Kelly Hogan: I Like To Keep Myself In Pain

Anti, £12.99

Rating: ***

ATLANTA-born singer and sometime Neko Case bandmate Kelly Hogan has one of the most instantly appealing country voices I’ve heard in some time, combining natural warmth with soulful grit. There are plenty of her contemporaries who feel the same way, with the likes of M Ward, Robyn Hitchcock, Andrew Bird and The Handsome Family queuing up to provide songs for her latest album, and Stax legend Booker T Jones providing his usual class on keys. The material is never less than palatable, though some songs don’t do justice to her voice, and Hogan is better served when exercising her softer tones on the sultry easy listening of Daddy’s Little Girl or getting stuck into the blues of Pass On By.

FS

JAZZ

Mike Stern: All Over The Place

HEADS UP, £12.99

Ratingl ****

American guitarist Mike Stern has covered a lot of stylistic ground since emerging to wide notice with Miles Davis in the early 1980s, and fans will be well used to the kind of diversity evident on this latest outing. Aided and abetted by a range of stellar guests –including no fewer than eight different bass players as well as trumpeter Randy Brecker and saxophonists Kenny Garrett and Bob Malach – Stern moves easily from blistering hard bop to jazz funk, elegant ballads to the colourful African-tinged Cameroon. His own playing on both electric and acoustic guitars is straight out of the top drawer, and his guests deliver with equal conviction. The stand-out tracks for me are Blues for Al and OCD, with a fabulous quintet featuring Garrett, bassist Dave Holland and drummer Al Foster, but there isn’t a weak offering on a consistently impressive disc.

KENNY MATHIESON

FOLK

Halton Quartet: Based On True Events

www.haltonquartet.com

Rating: ****

THIS is intriguing, busy, sometimes densely textured music. The Haltons emerged after fiddle and accordion duo Ruaridh Campbell and Angus Lyon, much acclaimed for their debut duo album 18 Months Later met up with Wingin’ It mandolin and guitar partnership Adam Bulley and Chas MacKenzie on a boat named the Halton during the 2007 Orkney Folk festival.

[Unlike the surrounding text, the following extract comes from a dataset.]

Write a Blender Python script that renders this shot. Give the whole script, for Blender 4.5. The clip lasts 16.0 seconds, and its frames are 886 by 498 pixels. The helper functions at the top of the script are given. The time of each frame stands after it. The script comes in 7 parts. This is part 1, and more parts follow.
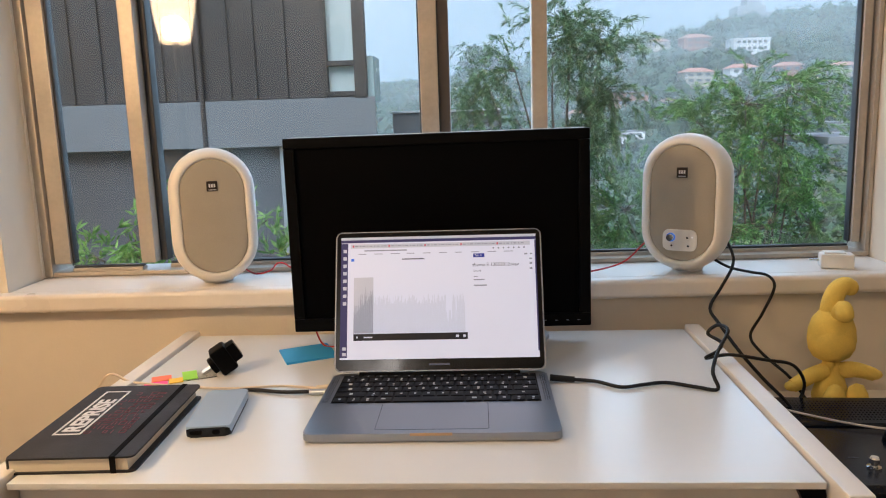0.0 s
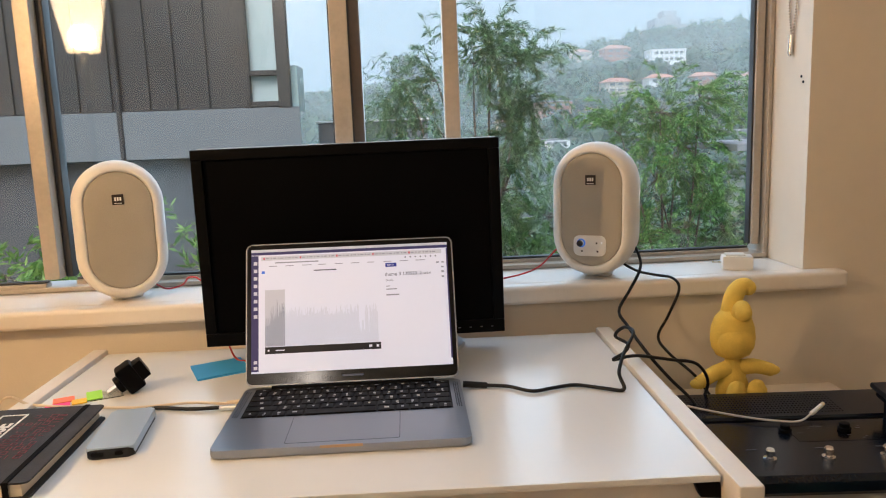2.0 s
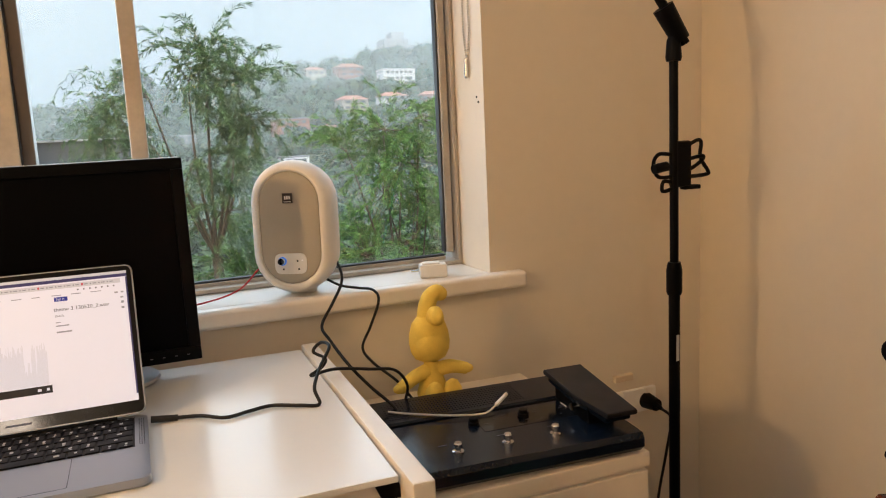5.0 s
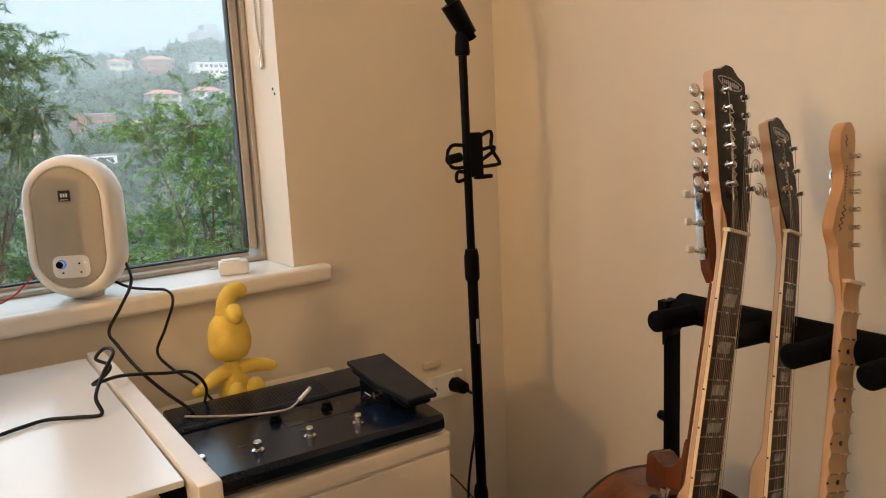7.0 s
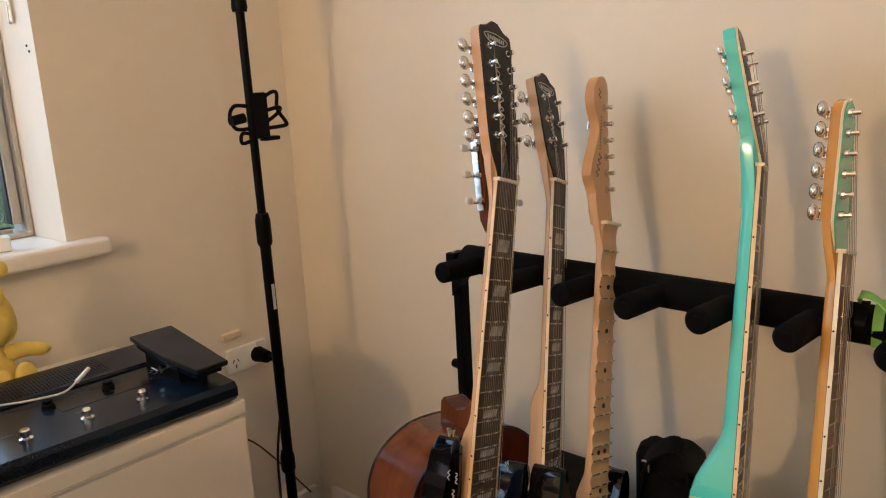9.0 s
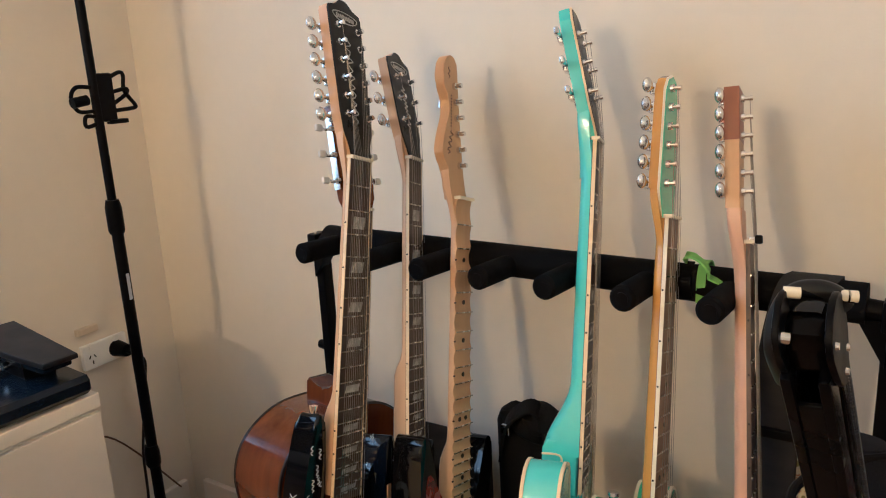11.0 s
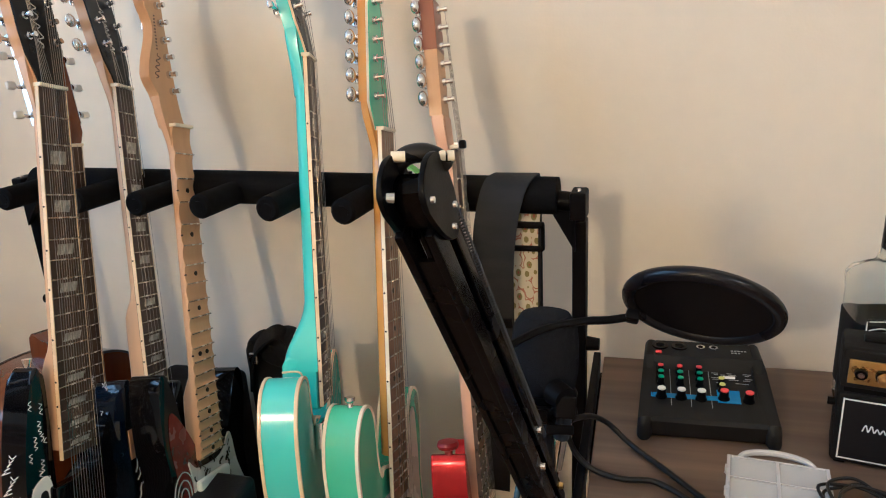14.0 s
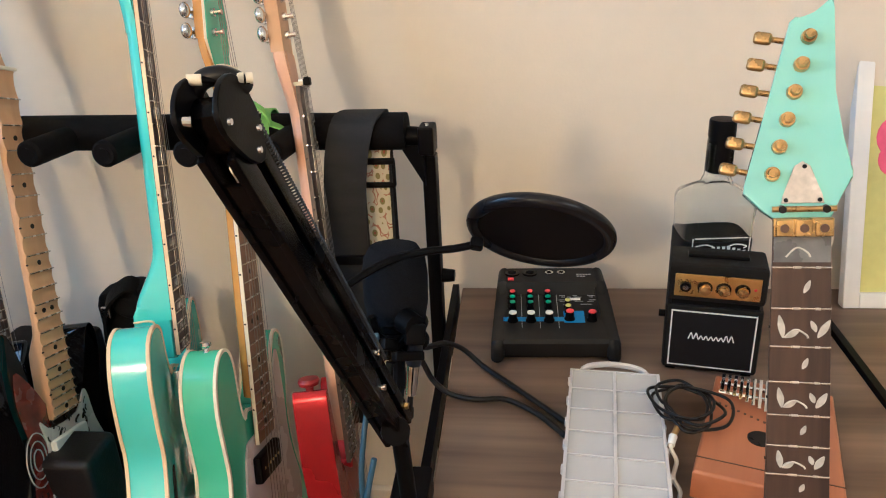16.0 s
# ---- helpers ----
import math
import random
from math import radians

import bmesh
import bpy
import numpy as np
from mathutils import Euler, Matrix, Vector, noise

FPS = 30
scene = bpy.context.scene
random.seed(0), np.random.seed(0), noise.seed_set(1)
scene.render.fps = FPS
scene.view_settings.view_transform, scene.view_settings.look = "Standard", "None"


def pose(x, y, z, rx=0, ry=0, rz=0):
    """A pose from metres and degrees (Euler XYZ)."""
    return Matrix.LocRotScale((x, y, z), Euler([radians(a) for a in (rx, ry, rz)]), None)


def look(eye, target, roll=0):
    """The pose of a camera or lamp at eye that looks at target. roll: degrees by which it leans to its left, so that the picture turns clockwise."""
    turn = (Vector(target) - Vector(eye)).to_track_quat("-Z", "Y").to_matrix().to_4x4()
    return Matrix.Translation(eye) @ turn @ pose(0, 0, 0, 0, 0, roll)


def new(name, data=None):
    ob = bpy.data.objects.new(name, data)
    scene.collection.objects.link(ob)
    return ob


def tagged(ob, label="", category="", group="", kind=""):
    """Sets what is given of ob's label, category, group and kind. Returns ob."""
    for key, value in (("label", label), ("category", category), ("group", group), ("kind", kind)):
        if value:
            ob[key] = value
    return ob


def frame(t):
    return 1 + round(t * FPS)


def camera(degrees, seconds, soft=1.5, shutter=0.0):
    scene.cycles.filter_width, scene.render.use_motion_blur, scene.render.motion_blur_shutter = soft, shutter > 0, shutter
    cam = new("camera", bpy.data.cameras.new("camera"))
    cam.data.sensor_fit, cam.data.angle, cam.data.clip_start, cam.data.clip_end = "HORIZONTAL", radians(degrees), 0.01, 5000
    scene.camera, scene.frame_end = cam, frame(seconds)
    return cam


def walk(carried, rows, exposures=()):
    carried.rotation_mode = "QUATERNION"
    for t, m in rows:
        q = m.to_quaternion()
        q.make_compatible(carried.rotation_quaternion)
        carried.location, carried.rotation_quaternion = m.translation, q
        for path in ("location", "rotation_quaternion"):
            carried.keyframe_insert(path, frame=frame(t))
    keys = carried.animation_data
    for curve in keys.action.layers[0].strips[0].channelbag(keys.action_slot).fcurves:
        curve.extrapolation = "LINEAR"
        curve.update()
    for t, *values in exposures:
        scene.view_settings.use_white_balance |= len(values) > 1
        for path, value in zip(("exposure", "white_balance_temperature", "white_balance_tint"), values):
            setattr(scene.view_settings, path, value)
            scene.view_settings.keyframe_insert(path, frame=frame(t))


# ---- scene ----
EXPOSURES = [(0.0, 0.80, 5250, 10), (2.0, 0.88, 5550, 10), (4.0, 1.01, 6150, 12), (7.5, 1.15, 5900, 10), (9.0, 1.39, 5200, 8), (12.0, 1.63, 4650, 5), (14.0, 1.82, 4450, 3), (16.0, 1.97, 4500, 4)]
cam = camera(60.9, 16.0, soft=1.1)
PATH = [
    (0, (-0.017, 0.045, 1.119), (-0.14, 2.012, 0.78), -1.8),
    (0.5, (-0.012, 0.044, 1.119), (-0.11, 2.013, 0.781), -2.0),
    (1, (-0.004, 0.042, 1.12), (-0.062, 2.014, 0.787), -2.1),
    (1.5, (0.006, 0.04, 1.121), (0.007, 2.013, 0.796), -2.1),
    (2, (0.011, 0.04, 1.119), (0.072, 2.014, 0.798), -2.1),
    (2.5, (0.021, 0.038, 1.12), (0.153, 2.008, 0.8), -1.9),
    (3, (0.032, 0.036, 1.123), (0.239, 2.0, 0.811), -1.8),
    (3.5, (0.045, 0.032, 1.122), (0.365, 1.983, 0.818), -2.0),
    (4, (0.064, 0.032, 1.12), (0.532, 1.952, 0.814), -2.4),
    (4.5, (0.079, 0.027, 1.119), (0.679, 1.91, 0.812), -2.6),
    (7, (0.13, -0.005, 1.109), (1.243, 1.622, 0.773), -2.7),
    (7.5, (0.145, -0.013, 1.104), (1.362, 1.531, 0.739), -2.9),
    (8, (0.155, -0.024, 1.102), (1.462, 1.44, 0.715), -3.2),
    (8.5, (0.157, -0.029, 1.096), (1.547, 1.349, 0.683), -3.1),
    (9, (0.163, -0.038, 1.088), (1.618, 1.262, 0.652), -3.0),
    (11.5, (0.167, -0.084, 1.074), (1.842, 0.89, 0.576), -3.0),
    (12, (0.172, -0.097, 1.069), (1.883, 0.802, 0.555), -3.1),
    (12.5, (0.173, -0.112, 1.065), (1.918, 0.701, 0.522), -3.2),
    (13, (0.178, -0.124, 1.061), (1.953, 0.595, 0.483), -3.4),
    (13.5, (0.174, -0.137, 1.055), (1.978, 0.466, 0.436), -3.6),
    (14, (0.181, -0.146, 1.046), (1.997, 0.364, 0.382), -3.4),
    (14.5, (0.181, -0.154, 1.04), (1.991, 0.307, 0.325), -3.3),
    (15, (0.176, -0.161, 1.037), (1.984, 0.237, 0.28), -3.3),
    (15.5, (0.178, -0.173, 1.034), (1.988, 0.127, 0.236), -3.0),
    (16, (0.173, -0.184, 1.035), (1.991, 0.018, 0.226), -2.7),
]
walk(cam, [(t, look(eye, target, roll)) for t, eye, target, roll in PATH], EXPOSURES)

# ---- world and lights ----
world = bpy.data.worlds.new("overcast_sky")
scene.world = world
world.use_nodes = True
_sky = world.node_tree.nodes.new("ShaderNodeTexSky")
_sky.sky_type, _sky.sun_disc = "NISHITA", False
_sky.sun_elevation, _sky.sun_rotation = radians(50), radians(200)
_sky.air_density, _sky.dust_density, _sky.ozone_density = 1.0, 6.0, 1.0
_bg = world.node_tree.nodes["Background"]
world.node_tree.links.new(_sky.outputs[0], _bg.inputs[0])
_bg.inputs[1].default_value = 0.15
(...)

Influences range from Astor Piazzola to a cheeky Stevie Wonder reference, but they set their own stamp on things right away with the introductory Washington Square Park, with its darting fiddle and punchy chording, while the two-part Triger, commemorating a departed friend, progresses from melancholy guitar opening into to a transcendentally exuberant climax.

Elsewhere, the swirling strings of the closing Then and Now are ushered along by guests bassist James Lindsay and drummer Iain Sandilands, with MacKenzie’s electric guitar biting through the mix: engaging music from a modern string-and-reed quartet.